しかしながら、改めて驚かされるのは、この世代の人たちの早熟さ。大学時代の挿話などを読んでいると、私の感覚ではとても大学生が思いつけるようなものでない。自分の卒論を思い出してみると、あまりにもその発想の保守性(ある意味で「健全さ」と言えるかも)が嫌になってくる。『アリス狩り』(青土社)に収録されているメルヴィル論が学部の卒業論文とは…。皆さん、信じられますか?(この本についてはいずれ紹介します。)まあ、こんな卒論が出てきたら、教員としては、嬉しいどころか、ひたすらに恐いけど。

ご本人も繰り返し書いているように、高山氏は普通の感覚とは随分と違う視点から「英文学」について考えていることがよくわかる。私も、「観念史(ザ・ヒストリー・オブ・アイディアズ)」を含め、自分の中に取り込むにはまだまだ時間がかかりそうだけど、氏の著作を通していろいろな知らないことを教えられた。正当に「文学」だけを論じようとする傾向の英文学界においては貴重な存在であることは間違いない。

たぶん、『アリス狩り』を読むには、読者の側にいくつかの前提が必要だろう。まず独特な文章の雰囲気に慣れること、そしてそれ以上に、前提となる知識が要求されるためか、タイトルに惹かれて初めて学生時代に読んだときにはよくわからなかった。
それと比べると、読者に語りかけて来るような本書は、随分と読みやすい。他の高山本を読む前に、まずは本書を読んでおくのがよいだろう。
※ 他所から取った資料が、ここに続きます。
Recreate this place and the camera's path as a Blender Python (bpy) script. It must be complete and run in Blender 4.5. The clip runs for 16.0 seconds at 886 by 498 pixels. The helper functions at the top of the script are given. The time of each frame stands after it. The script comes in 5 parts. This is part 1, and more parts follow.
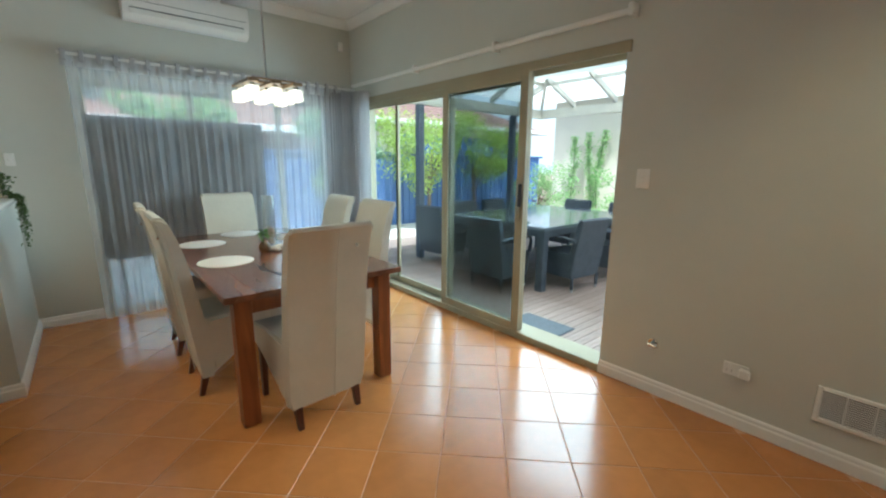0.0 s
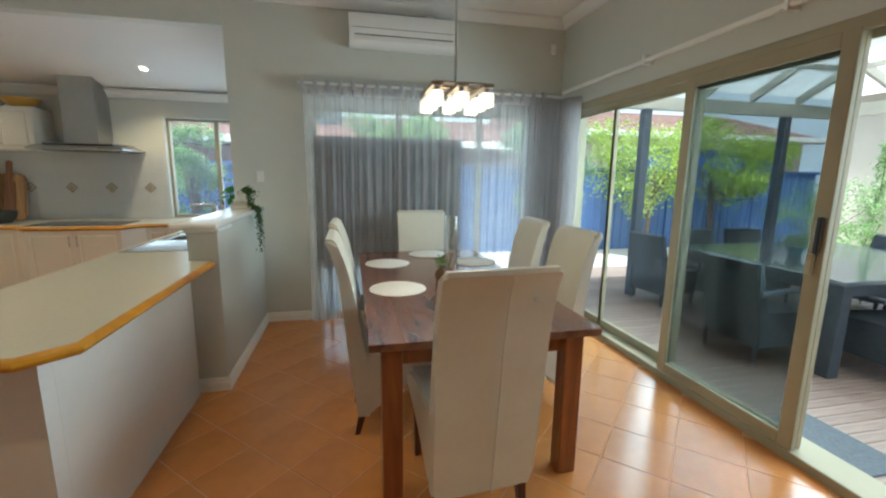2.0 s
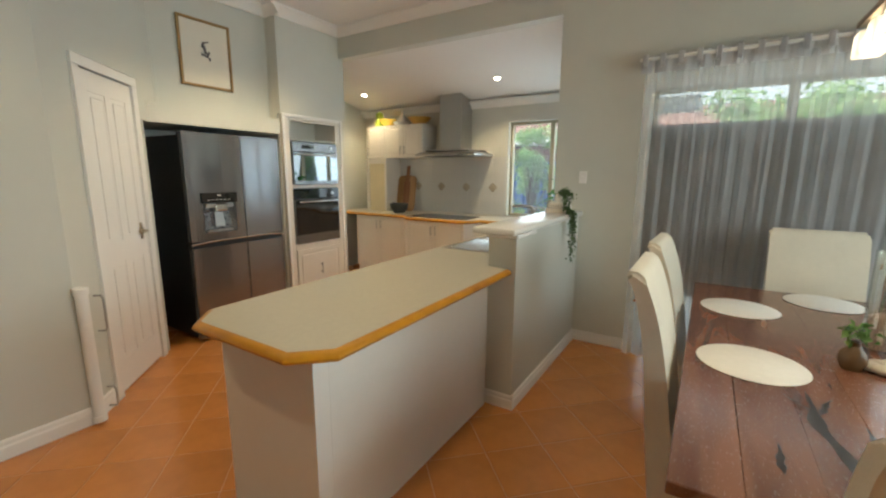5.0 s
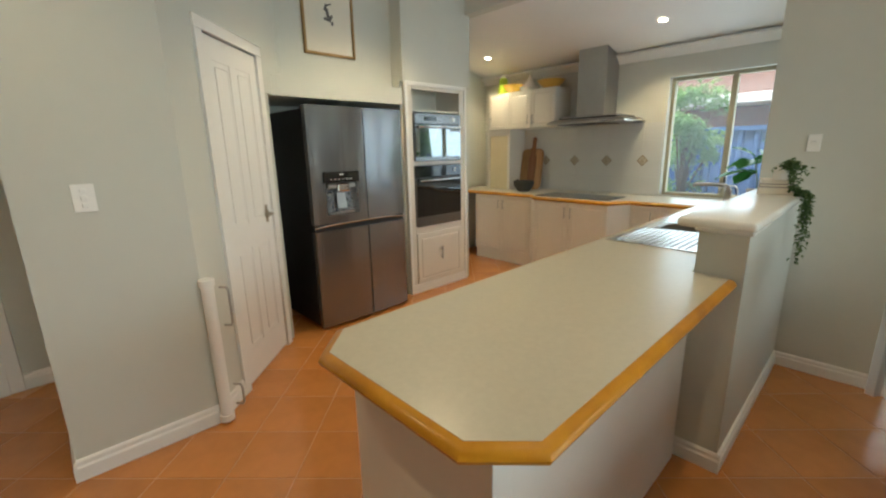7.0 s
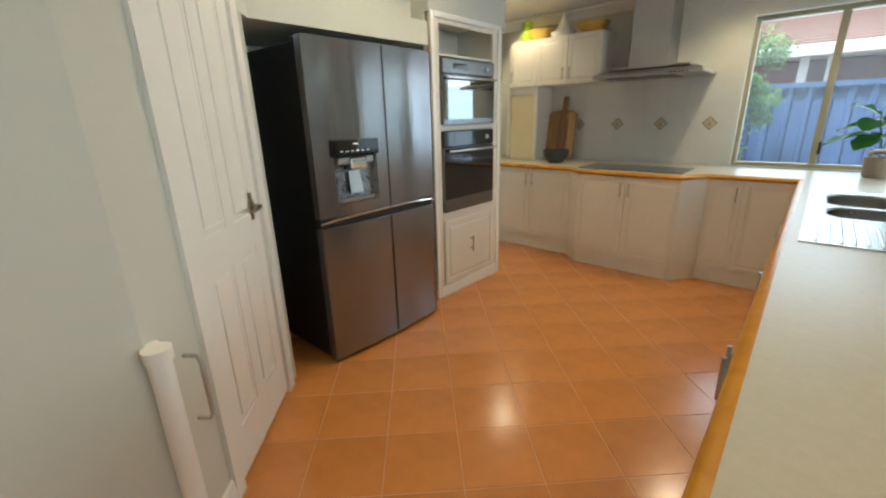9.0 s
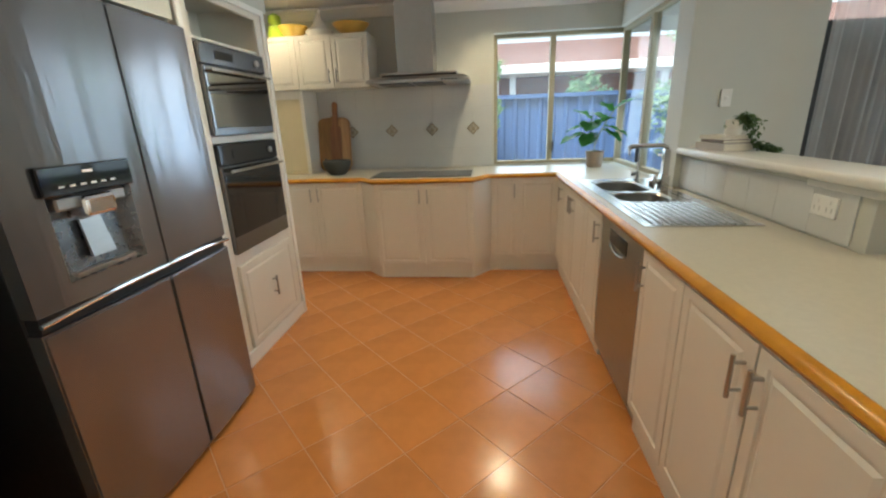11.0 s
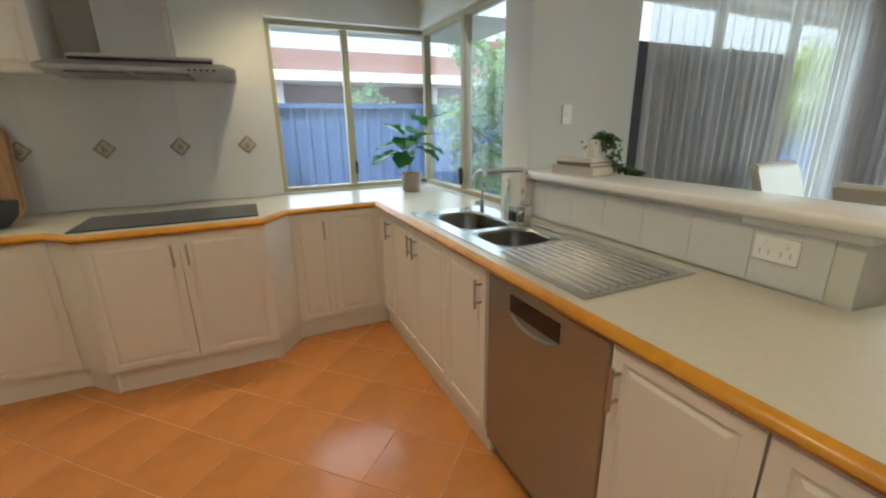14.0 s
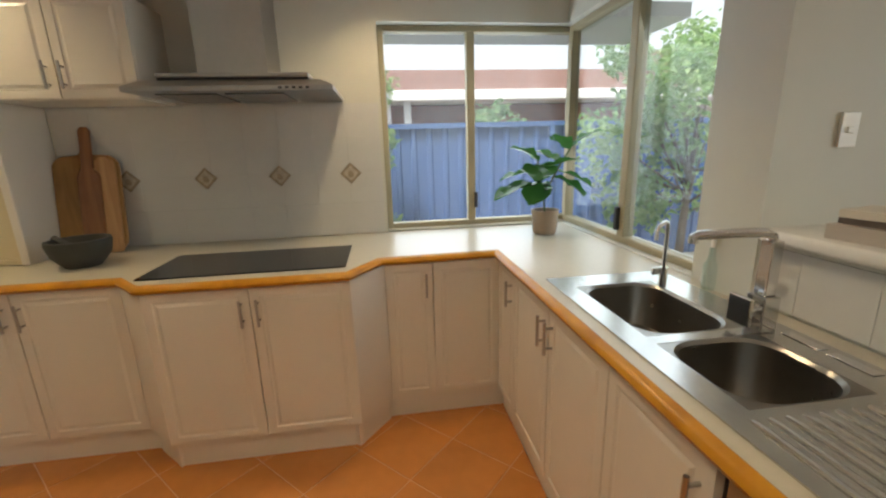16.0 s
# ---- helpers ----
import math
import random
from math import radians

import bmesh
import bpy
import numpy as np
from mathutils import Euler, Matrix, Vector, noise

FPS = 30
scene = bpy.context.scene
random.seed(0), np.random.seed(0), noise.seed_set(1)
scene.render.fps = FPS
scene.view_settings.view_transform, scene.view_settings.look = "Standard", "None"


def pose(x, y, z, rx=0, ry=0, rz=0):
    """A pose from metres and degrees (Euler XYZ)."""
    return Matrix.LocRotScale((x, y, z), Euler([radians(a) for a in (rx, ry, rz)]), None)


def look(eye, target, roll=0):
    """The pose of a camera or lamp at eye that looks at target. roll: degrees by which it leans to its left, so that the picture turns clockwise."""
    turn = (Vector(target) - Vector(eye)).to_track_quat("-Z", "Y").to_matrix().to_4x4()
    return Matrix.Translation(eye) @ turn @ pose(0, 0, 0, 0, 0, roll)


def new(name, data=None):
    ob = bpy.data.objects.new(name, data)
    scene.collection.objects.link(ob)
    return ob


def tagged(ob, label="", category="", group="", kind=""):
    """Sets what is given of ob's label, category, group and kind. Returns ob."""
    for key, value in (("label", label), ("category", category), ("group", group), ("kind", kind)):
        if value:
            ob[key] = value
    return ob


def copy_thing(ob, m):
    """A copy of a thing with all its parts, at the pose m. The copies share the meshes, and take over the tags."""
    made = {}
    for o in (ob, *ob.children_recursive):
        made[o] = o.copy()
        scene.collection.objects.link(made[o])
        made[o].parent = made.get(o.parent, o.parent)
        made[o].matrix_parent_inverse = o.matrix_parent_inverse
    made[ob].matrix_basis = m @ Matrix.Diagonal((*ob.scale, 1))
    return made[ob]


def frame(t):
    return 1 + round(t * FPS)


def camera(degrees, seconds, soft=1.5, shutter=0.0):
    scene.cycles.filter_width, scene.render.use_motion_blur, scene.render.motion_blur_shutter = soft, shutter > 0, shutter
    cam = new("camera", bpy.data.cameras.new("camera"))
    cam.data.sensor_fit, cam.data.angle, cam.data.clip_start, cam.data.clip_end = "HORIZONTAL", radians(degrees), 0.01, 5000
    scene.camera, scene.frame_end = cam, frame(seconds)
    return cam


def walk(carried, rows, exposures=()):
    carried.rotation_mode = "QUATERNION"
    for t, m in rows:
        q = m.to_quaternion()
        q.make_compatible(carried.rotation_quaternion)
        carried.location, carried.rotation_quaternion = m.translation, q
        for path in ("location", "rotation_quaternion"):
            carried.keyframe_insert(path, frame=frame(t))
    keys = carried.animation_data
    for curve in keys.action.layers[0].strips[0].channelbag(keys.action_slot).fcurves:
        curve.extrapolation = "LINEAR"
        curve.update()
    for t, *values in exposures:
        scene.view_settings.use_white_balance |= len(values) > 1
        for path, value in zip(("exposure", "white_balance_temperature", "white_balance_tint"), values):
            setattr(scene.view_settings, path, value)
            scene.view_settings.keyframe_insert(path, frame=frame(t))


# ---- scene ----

それと巻末に添えられた「5冊も読めば立派に魔族―ブックス・イニシエーション」というリーディング・リストは、英文学の枠を超えたものであるが、これから先を考えていくには大いに役に立つものである。こんなリストを参考に本を読んでいくことのできる皆さんは幸せである。

不幸にして、私は高山氏の授業を受けたこともなければ、学会や講演などでお会いしたこともない。チャンスは何度かあったのだけど。いろんなところで、いろんな人に、いろんな噂を聞くので、興味津々なだけに本当に残念である。とにかく、一度、直にお話を聞くことができればと切に願っている。ちょっと恐いけど…。